Students benefit National Forest

• 

Diverse SCA Team Thrives

By BRIAN FERRY – Times Observer

A number of Allegheny National Forest projects that had fallen by the wayside got some much needed attention this year, thanks to a group of students.

Through the Student Conservation Association (SCA), about 70 students including volunteer crew members and interns put in about 7,500 hours of work on projects the ANF could not otherwise fund.

The program is funded by more than $1 million in stimulus – American Recovery and Reinvestment Act – money.

The SCA “brings in youth from all over the country to do volunteer conservation work,” SCA ANF Program Manager Jeff Glenn said. “It is doing a backlog of work that the Forest Service has not been able to do because of funding problems.”

“Through an economic stimulus project, the ANF set up an agreement with the SCA national office, essentially to operate a series of trail crews this past summer and fall,” Marienville District Ranger Rob Fallon said.

The backlog was picked up by stimulus in the amount of $278,000 for a “project intended to address out deferred maintenance needs,” Fallon said.

The students, mostly high schoolers during the summer and college students in the fall, bring youthful energy and enthusiasm to the forest, according to Glenn. “They’re here by choice,” he said. “They want to do the conservation work.”

“It was a great opportunity for us to have folks from different parts of the country working together,” Fallon said. “This year we had three community crews. These are urban-based crews that are high school age students.”

Those students came from Pittsburgh, New York City, and Oakland, Calif.

Three of the workers came from Titusville, Clarion and Slippery Rock.

“It has been extremely beneficial to the ANF this year to have the energy of all these young folks,” Fallon said. “It’s been absolutely outstanding.”

The stimulus pays expenses for the workers, including food, personal protective gear, tools and the like, and some of the adults receive a stipend.

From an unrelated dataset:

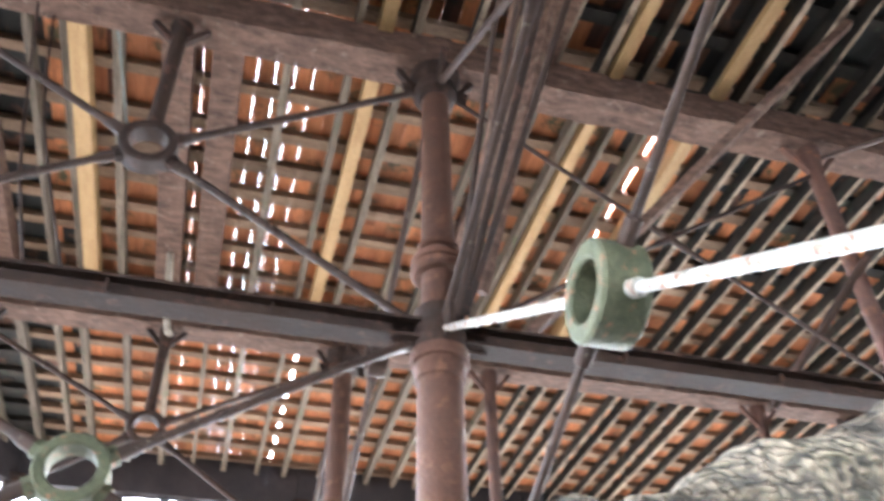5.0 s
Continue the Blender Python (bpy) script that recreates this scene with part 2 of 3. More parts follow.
# ---- mesh helpers ----
class Shape:
    """Collects faces for one mesh."""

    def __init__(self):
        self.v, self.f = [], []

    def box(self, a, b):
        (x0, y0, z0), (x1, y1, z1) = a, b
        k = len(self.v)
        self.v += [(x0, y0, z0), (x1, y0, z0), (x1, y1, z0), (x0, y1, z0), (x0, y0, z1), (x1, y0, z1), (x1, y1, z1), (x0, y1, z1)]
        self.f += [tuple(k + i for i in q) for q in ((0, 3, 2, 1), (4, 5, 6, 7), (0, 1, 5, 4), (1, 2, 6, 5), (2, 3, 7, 6), (3, 0, 4, 7))]
        return self

    def bar(self, a, b, w, h, up=(0, 0, 1)):
        """A straight bar of width w and height h from a to b."""
        a, b = Vector(a), Vector(b)
        d = (b - a).normalized()
        s = d.cross(Vector(up))
        s = s.normalized() if s.length > 1e-4 else Vector((1, 0, 0))
        u = s.cross(d)
        k = len(self.v)
        for p in (a, b):
            for i, j in ((-1, -1), (1, -1), (1, 1), (-1, 1)):
                self.v.append(tuple(p + s * (i * w / 2) + u * (j * h / 2)))
        self.f += [tuple(k + i for i in q) for q in ((0, 1, 2, 3), (7, 6, 5, 4), (0, 4, 5, 1), (1, 5, 6, 2), (2, 6, 7, 3), (3, 7, 4, 0))]
        return self

    def lathe(self, a, b, profile, seg=16):
        """Rings (share of the way from a to b, radius) round the line from a to b."""
        a, b = Vector(a), Vector(b)
        q = (b - a).to_track_quat("Z", "Y")
        n0 = len(self.v)
        for t, r in profile:
            c = a + (b - a) * t
            for i in range(seg):
                w = 2 * math.pi * i / seg
                self.v.append(tuple(c + q @ Vector((r * math.cos(w), r * math.sin(w), 0))))
        for k in range(len(profile) - 1):
            for i in range(seg):
                j = (i + 1) % seg
                self.f.append((n0 + k * seg + i, n0 + k * seg + j, n0 + (k + 1) * seg + j, n0 + (k + 1) * seg + i))
        self.f.append(tuple(n0 + i for i in reversed(range(seg))))
        self.f.append(tuple(n0 + (len(profile) - 1) * seg + i for i in range(seg)))
        return self

    def tube(self, a, b, r, seg=12):
        return self.lathe(a, b, [(0, r), (1, r)], seg)

    def ring(self, c, axis, outer, inner, depth, seg=24):
        """A thick ring with square edges and a slight chamfer."""
        q = Vector(axis).to_track_quat("Z", "Y")
        c = Vector(c)
        prof = [(inner, -depth / 2 + 0.01), (inner + 0.01, -depth / 2), (outer - 0.012, -depth / 2), (outer, -depth / 2 + 0.012), (outer, depth / 2 - 0.012), (outer - 0.012, depth / 2), (inner + 0.01, depth / 2), (inner, depth / 2 - 0.01)]
        n0, m = len(self.v), len(prof)
        for i in range(seg):
            w = 2 * math.pi * i / seg
            for r, z in prof:
                self.v.append(tuple(c + q @ Vector((r * math.cos(w), r * math.sin(w), z))))
        for i in range(seg):
            j = (i + 1) % seg
            for k in range(m):
                k2 = (k + 1) % m
                self.f.append((n0 + i * m + k, n0 + j * m + k, n0 + j * m + k2, n0 + i * m + k2))
        return self

    def path(self, pts, radius, seg=8):
        """A tube along points; radius: a number or one for each point."""
        pts = [Vector(p) for p in pts]
        rs = [radius] * len(pts) if isinstance(radius, (int, float)) else radius
        n0 = len(self.v)
        for i, p in enumerate(pts):
            d = (pts[min(i + 1, len(pts) - 1)] - pts[max(i - 1, 0)]).normalized()
            s = d.cross(Vector((0, 0, 1)))
            s = s.normalized() if s.length > 0.05 else d.cross(Vector((1, 0, 0))).normalized()
            u = s.cross(d)
            for k in range(seg):
                w = 2 * math.pi * k / seg
                self.v.append(tuple(p + (s * math.cos(w) + u * math.sin(w)) * rs[i]))
        for i in range(len(pts) - 1):
            for k in range(seg):
                j = (k + 1) % seg
                self.f.append((n0 + i * seg + k, n0 + i * seg + j, n0 + (i + 1) * seg + j, n0 + (i + 1) * seg + k))
        self.f.append(tuple(n0 + i for i in reversed(range(seg))))
        self.f.append(tuple(n0 + (len(pts) - 1) * seg + i for i in range(seg)))
        return self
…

They’re staying close to the job, but not paying a premium for location.

“They’ll live in the woods, learn environmental ethics, and work,” Glenn said. “They’re a work crew.”

Over the summer, teams of six high school students were led by two adult leaders – generally college students. There were also two crews of six college students.

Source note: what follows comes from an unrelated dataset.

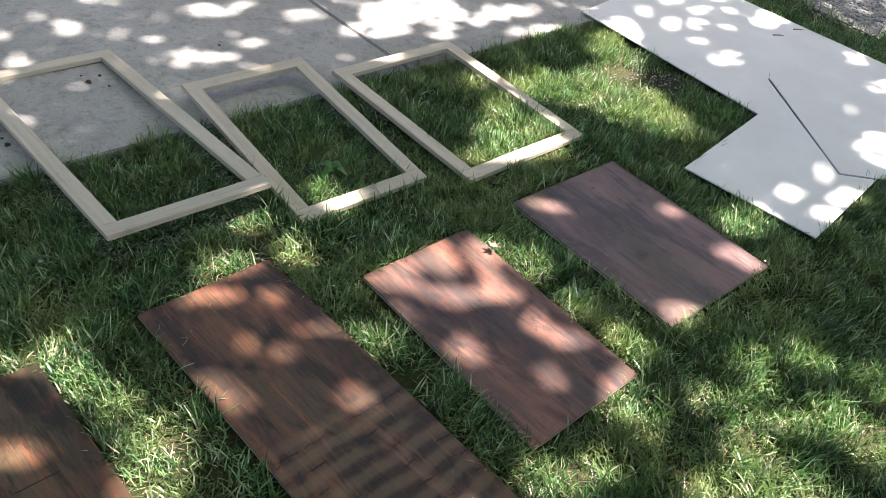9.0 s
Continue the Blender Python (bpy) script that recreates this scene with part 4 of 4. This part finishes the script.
tagged(bulk("weed_fringe", verts, faces, MAT_GRASS, True), "ragged weeds between the sheet and the gravel", "weeds", kind="stuff")


# ---------------------------------------------------------------- fine litter


def scatter(count, where, seed, lo, hi, wide):
    """Thin bits lying flat, each a bent strip."""
    r = np.random.default_rng(seed)
    x, y, z = where(r, count)
    n = len(x)
    a, s, bend = r.uniform(0, 6.283, n), r.uniform(lo, hi, n), r.normal(0, 0.5, n)
    w = wide * r.uniform(0.5, 1.3, n)
    verts = np.zeros((n, 6, 3))
    px, py = x.copy(), y.copy()
    for k in range(3):
        b = a + bend * k
        verts[:, 2 * k] = np.stack([px - np.sin(b) * w, py + np.cos(b) * w, z + 0.0015 * k], 1)
        verts[:, 2 * k + 1] = np.stack([px + np.sin(b) * w, py - np.cos(b) * w, z + 0.0015 * k + 0.0008], 1)
        px, py = px + np.cos(b) * s / 2, py + np.sin(b) * s / 2
    quad = np.array([[0, 1, 3, 2], [2, 3, 5, 4]])
    return verts.reshape(-1, 3), (np.arange(n)[:, None, None] * 6 + quad[None]).reshape(-1, 4)


def along_drive(r, n):
    u = r.uniform(-1.2, 6.0, n)
    v = edge_v(u) + np.abs(r.normal(0, 0.16, n)) + 0.01
    return 0.9516 * u - 0.3073 * v, 0.3073 * u + 0.9516 * v, np.full(n, DRIVE_Z + 0.001)


def on_boards(r, n):
    xs, ys, zs = [], [], []
    for cx, cy, turn, w, l, top, _ in BOARDS.values():
        a = math.radians(turn)
        p, q = r.uniform(-0.47, 0.47, n) * w, r.uniform(-0.47, 0.47, n) * l
        xs.append(cx + p * math.cos(a) - q * math.sin(a))
        ys.append(cy + p * math.sin(a) + q * math.cos(a))
        zs.append(np.full(n, top + 0.002))
    return np.concatenate(xs), np.concatenate(ys), np.concatenate(zs)


tagged(bulk("drive_litter", *scatter(420, along_drive, 61, 0.008, 0.035, 0.0010), MAT_STRAW), "bits of straw and dry grass along the drive's edge", "litter", kind="stuff")
tagged(bulk("clippings", *scatter(7, on_boards, 62, 0.005, 0.016, 0.0007), MAT_STRAW), "a few grass clippings fallen on the boards", "litter", kind="stuff")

Some of the students in the program come from urban areas. Glenn singled out students from Pittsburgh.

“Most of these kids have never been in the woods,” he said. “They thrive.”

One of the projects the students accomplished was improving the staircase that goes from the base of the rocks at Rimrock, winds between the rocks, up to the overlook. “We went in and ripped out (the bottom of) that staircase and rebuilt it,” Glenn said.

The bulk of the work focused on trails for hiking, ATVs and snowmobiles. “They specialize in trail work,” Fallon said.

The North Country Trail and its feeder trails received a lot of the SCA attention. The funding for that effort amounted to $825,000 in stimulus.

“We’ve inventoried every trail on the forest this year,” Glenn said. “Several hundred miles of trails.”

During the inventory process the students “collect information about maintenance that needs to be done and work that has been done in the past,” he said.

Beyond the inventory process, the volunteers are working to improve trails.

“Right now there’s a crew laying pavers on a 3,000-foot hill climb on the Marienville ATV Trail,” Glenn said.

This is tough work. These guys move boulders as much as 700 pounds.

It’s technical trail work.

The trails have to cross bodies of water at times and the students are helping with that.

“We’ve built three bridges,” Glenn said.

The largest, by far, is the 410-foot long Beaver Meadows Lake bridge near Marienville.

Fallon is looking forward to some extra help for the next three years.

“We have some recurring crews that will continue to work here over the next three years,” he said.